"charlottesville chapter"

Lava reaching skyward

This past Sunday, a group of us Charlottesville folk went to Humpback rocks up on the Blue Ridge (mile 5.8 on the Blue Ridge Parkway). We enjoy being within a twenty minute drive of these higher elevations...and we aren't alone. The parking lot was packed, and the nearby by living farm exhibit gets year around attention. The trip up there is always amazing because the landscape changes so dramatically before ones eyes...and your ears "pop". Interstate 64 climbs diagonally up the mountain cutting through thick deposits of metamorphosed lava. We were time travelers ...traveling forward in time to see denuded trees that will dominate our view down on the Piedmont in a couple of weeks; our trees are still hanging on to leaves...especially the oaks, hickories, and invasives (pawlonia, white mulberry, etc.). We were also traveling through a complex geologic landscape, ultimately ending up in meta-basalts deposited when central Virginia was well south of the equator, and turned 90 degrees east! (Check this map out)


We all met at the parking lot, the kids poured out, and off we went into a woods known for its high black bear population. Some estimates claim that 3 bear live upon every 2 square miles of woods....that's quite a bit. The nearby Shenandoah National Park boasts the largest population of black bears in the east. This is not the time of year to see them though...late spring and early summer is when you can catch them moving about as mating season kicks in.
An immediate thing noticed when one looks up from the parking lot is that a strenuous hike is about to be had. The hike covers over 1000 feet of elevation in less than a mile...with some mild rock climbing thrown in there. Half our kids had to be carried. The others had something else in mind....a race to the top!
We moved up the mountain, over outcroppings of 570 million year old Greenstone (young for Blue Ridge Rocks!). These rocks are old lava flows that once covered great amounts of what are today Virginia and Maryland. The rock is hard, very hard, and thus resists erosion. This greenstone holds up most of the peaks and ridges for most of the way thirteen miles south and over a hundred miles to the north.
The forest was dominated by Northern Red Oak, Chestnut Oak, and Hickory(mockernut, pignut, and shagbark). Sweet Birch, Witch Hazel, and Hophornbeam were the dominant understory trees. A few old field relics were scattered about in the forest, including large Flowering Dogwoods and Black Locusts, which were probably the oldest trees we saw at Humpback.
One of the familiar and signifying attributes of the dying black locusts is the polypore it plays host to, the Cracked Cap Polypore. So far as I know, it only grows on the Black Locust!

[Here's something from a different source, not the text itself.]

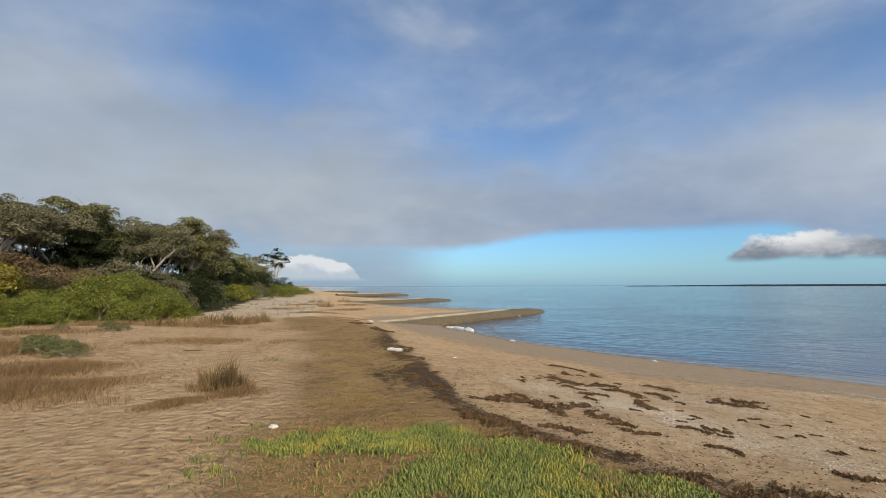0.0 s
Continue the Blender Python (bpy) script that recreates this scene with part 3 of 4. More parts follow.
groyne((13.5, 9.1), 27.6, AX, 1, "sand-coloured geotextile groyne tube half buried in turf")
groyne((8.9, 42.0), 24.0, (0.585, 0.811), 2, "stained tan geotextile groyne tube across the beach", (0.36, 0.58), 0.85, 0.05)
groyne((-0.4, 75.3), 24.0, (0.6, 0.8), 3, "low tan geotextile groyne tube in the shallows", (0.34, 0.56), 0.9, 0.05)
groyne((-12.4, 115.6), 24.0, (0.6, 0.8), 4, "distant low tan groyne tube")
groyne((-40, 176), 30.0, (0.6, 0.8), 5, "distant low tan groyne tube", (0.6, 0.9))
# southern tubes are coloured dark all over, as seen against the light
groyne((21.2, -32.2), 24.0, (0.67, 0.742), 6, "backlit groyne tube coloured dark at the beach point", (0.20, 0.48), 0.95, 0.3)
groyne((30.6, -70.2), 26.0, (0.67, 0.742), 7, "dark low groyne tube further down the beach", (0.2, 0.5), 0.95, 0.3)
groyne((40.2, -112), 26.0, (0.67, 0.742), 8, "dark low groyne tube further down the beach", (0.2, 0.5), 0.95, 0.3)


# ---------------------------------------------------------------- plant and litter helpers
def part(name, me, parent, label="", kind=""):
    ob = new(name, me)
    ob.parent = parent
    return tagged(ob, label, kind=kind) if label or kind else ob


def empty(name, x, y, label, category, group="", z=None):
    ob = new(name)
    ob.location = (x, y, ground_z(x, y) if z is None else z)
    return tagged(ob, label, category, group)


def numpy_mesh(name, co, sizes, index, mats, smooth=False):
    """A mesh from arrays: corners, corners per face, corner numbers."""
    me = bpy.data.meshes.new(name)
    me.vertices.add(len(co))
    me.vertices.foreach_set("co", np.asarray(co, np.float32).ravel())
    me.loops.add(len(index))
    me.loops.foreach_set("vertex_index", np.asarray(index, np.int32))
    me.polygons.add(len(sizes))
    start = np.concatenate([[0], np.cumsum(sizes)[:-1]])
    me.polygons.foreach_set("loop_start", start.astype(np.int32))
    me.polygons.foreach_set("loop_total", np.asarray(sizes, np.int32))
    if smooth:
        me.polygons.foreach_set("use_smooth", np.ones(len(sizes), bool))
    me.update(calc_edges=True)
    me.materials.append(mats)
    return me


def blades(name, x, y, z, height, width, lean, mat, seed):
    """Bent grass blades: a quad with a pointed tip each."""
    r = np.random.RandomState(seed)
    n = len(x)
    a, b = r.uniform(0, 6.28, n), r.uniform(0, 6.28, n)
    h = height * r.uniform(0.55, 1.25, n)
    w = width * r.uniform(0.7, 1.3, n)
    ln = lean * h * r.uniform(0.2, 1.3, n)
    dx, dy = np.cos(a) * w / 2, np.sin(a) * w / 2
    lx, ly = np.cos(b) * ln, np.sin(b) * ln
    base = np.stack([x, y, z - 0.01], -1)
    o = np.zeros(n)
    v = np.stack([base + np.stack([-dx, -dy, o], -1), base + np.stack([dx, dy, o], -1),
                  base + np.stack([dx * 0.8 + lx * 0.3, dy * 0.8 + ly * 0.3, h * 0.55], -1), base + np.stack([-dx * 0.8 + lx * 0.3, -dy * 0.8 + ly * 0.3, h * 0.55], -1),
                  base + np.stack([lx, ly, h], -1)], 1).reshape(-1, 3)
    k = np.arange(n)[:, None] * 5
    index = (k + np.array([[0, 1, 2, 3, 3, 2, 4]])).ravel()
    return numpy_mesh(name, v, np.tile([4, 3], n), index, mat)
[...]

Along the trail we occasionally encountered enormous Chestnut Oaks. Check out the size of the one John's leaning on! Also notice the very distinct bark of the Chestnut oak...so deeply furrowed.


We also found several witchhazel in late bloom (see image with the inset), all but a few had dropped their long and wispy yellow petals and stamens, leaving behind these curved sepals.


All adults and kids (all five under the age of 5) made it to the top! I've tried this on two other occasions, without luck. Must have been somethin in the air! The view was magnificent.